Customer support deflection is a real ROI story and also the use case most often ruined by short-sighted product decisions. The metric looks obvious — percentage of tickets handled without a human — but blindly pushing it up destroys customer satisfaction and the relationship. Good deflection design optimizes for two metrics simultaneously: deflection rate and CSAT. This post is the pattern that hits both.
What the numbers say across our deployments
Across six SaaS and e-commerce clients where we've deployed support AI: average deflection rate is 55-65%. Of those deflected, ~40% are fully self-serve (article find), ~60% are AI-assisted. CSAT for AI-resolved tickets is typically 0.2-0.4 points below human-resolved (on a 5-point scale). This gap narrows substantially when the AI behaves correctly around escalation.
For comparison, early-2024 deployments often had CSAT gaps of 1.0+ points and deflection rates of 30-40%. Models, tooling, and design patterns have all improved. The cases where AI deflection fails in 2026 are usually design failures, not model failures.

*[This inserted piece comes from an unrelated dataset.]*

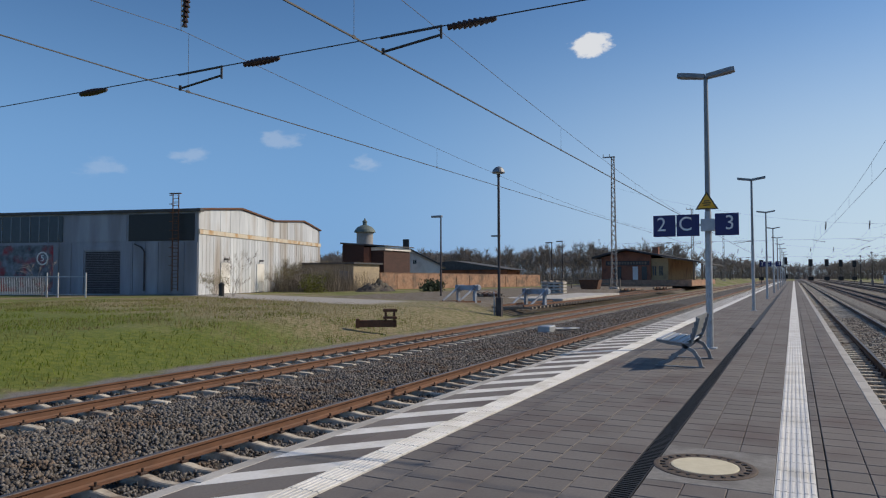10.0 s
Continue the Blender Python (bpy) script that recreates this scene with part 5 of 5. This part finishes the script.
part("wall", Shape().box(-3, 3, -18, 12, 0, 2.0), RENDER_T, far)
part("roof", Shape().prism([(-3.6, 2.0), (3.6, 2.0), (0, 3.3)], -18.5, 12.5, Matrix(((1, 0, 0, 0), (0, 0, 1, 0), (0, 1, 0, 0), (0, 0, 0, 1)))), ROOF_DARK, far)

hut = thing("track_hut", (22.4, 125, -0.75), "small white container hut standing on a dark base by the sidings", "hut")
part("base", Shape().box(-1.5, 2.0, -1.5, 1.5, 0, 1.2, 0.04), POLE_DARK, hut)
cab = part("cabin", Shape().box(-1.5, 1.1, -1.5, 1.5, 1.2, 3.2, 0.05), RENDER_W, hut)
part("roof", Shape().box(-1.6, 1.2, -1.6, 1.6, 3.2, 3.3), ROOF_DARK, cab)
for x in (-0.3, 0.5):
    part("window", Shape().box(x - 0.3, x + 0.3, -1.54, -1.49, 2.0, 2.8), GLASS_DARK, cab)
solo("blue_container", Shape().box(-2.0, 0.4, -1.2, 1.2, 0, 1.2, 0.05).box(-2.06, -1.94, -1.25, -1.15, 0, 1.3).box(0.4, 2.0, -0.9, 0.9, 0, 0.7, 0.03), STEEL, "low blue-grey container beside the sidings", "container", at=(28.6, 112, -0.72))
solo("white_container", Shape().box(-1.5, 1.5, -1.2, 1.2, 0, 2.4, 0.05).box(-1.6, 1.6, -1.3, 1.3, 2.4, 2.5), RENDER_W, "pale container far down the sidings", "container", at=(23, 220, -0.8))


# ---- signals and far end ----
sig = thing("light_signal", (-2.4, 235, 0), "dark railway light signal on a mast", "signal", "light signals")
part("mast", Shape().tube((0, 0, -0.8), (0, 0, 6.5), 0.09, 0.07, 6), POLE_DARK, sig)
part("screen", Shape().box(-0.55, 0.55, -0.1, 0.1, 5.0, 7.2, 0.05), BLACK, sig)
part("lower_box", Shape().box(-0.7, 0.7, -0.2, 0.2, 0.8, 1.9, 0.03), BLACK, sig)
for x, y in ((4.4, 235), (8.8, 240), (13.0, 250), (17.5, 262), (-9.2, 240)):
    copy_thing(sig, pose(x, y, -0.6))


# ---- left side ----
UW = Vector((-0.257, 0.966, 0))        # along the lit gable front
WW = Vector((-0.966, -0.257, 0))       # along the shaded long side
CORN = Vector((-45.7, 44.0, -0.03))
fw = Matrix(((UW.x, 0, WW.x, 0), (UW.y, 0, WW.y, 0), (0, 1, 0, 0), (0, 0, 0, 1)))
ware = thing("warehouse", CORN, "large sheet-metal warehouse with rust-streaked white walls and a shallow roof", "warehouse")
front = [(0, 0), (27.6, 0), (27.6, 7.3), (22.3, 8.05), (14.7, 7.5), (7.4, 8.1), (0, 7.4)]
part("body", Shape().prism(front, 0.2, 60, fw), SHEET_G_SHADE, ware)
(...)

Design patterns that preserve CSAT
Always-visible escalation path
The single most important design rule. Every AI response includes a 'talk to a human' option. Users who want a human get one quickly. This reduces the anxiety that makes users abandon support channels entirely. Counterintuitively, easy escalation increases deflection — users who know they can escape give the AI a fair chance first.
Cited answers with source links
Every AI answer cites specific help-center articles, policy documents, or knowledge-base entries. The user can verify. Citations build trust; confident-sounding unsourced answers destroy it.
Clear handoff with context preservation
When the user escalates (or the AI proactively escalates), the human agent receives a clean summary: what the user asked, what the AI tried, why it escalated. The user does not repeat themselves. This single detail is a massive CSAT lever — 'having to explain everything again to the human' is the most-cited complaint about support bots.
Scope honesty
The AI knows what it knows. 'I can help with product questions and billing issues. For account security, I'll connect you with an agent.' This is the opposite of every support bot that tries to handle everything and fails halfway.
Tone matching
An angry user doesn't want cheerful. A casual user doesn't want formal. Match tone to the user's apparent emotional state. This is the hardest to get right; start with neutral-professional and adjust based on sentiment signals.
The metrics that matter
Deflection rate alone is dangerous. Track: deflection rate, CSAT on AI-handled tickets, CSAT on escalated tickets, repeat-contact rate (did the user come back with the same issue?), time-to-resolution. A 'deflected' ticket where the user comes back the next day is not deflected. A 'deflected' ticket with a 1-star CSAT is a relationship liability.
Our recommended composite metric: true deflection rate = (tickets with AI resolution AND CSAT ≥ 4 AND no repeat contact within 30 days) / (total tickets). This usually runs 10-20 points below the naive deflection rate but is the number worth optimizing.
Vertical-specific nuances
SaaS: knowledge-base coverage is usually good; product complexity is the limiter. Deflection ceiling typically 60-75%.
E-commerce: order-specific queries (where is my order, can I return it) dominate. Tight integration with order management systems is the value multiplier. Deflection 70-85% is achievable on standard categories.
Financial services: regulated and high-stakes. Deflection target is lower (40-50%), but accuracy bar is higher. Misstatement of account details or terms creates compliance incidents. Tight scoping and human review of any 'account change' intent.
Healthcare: see healthcare post. PHI concerns dominate; deflection is a secondary goal behind compliance.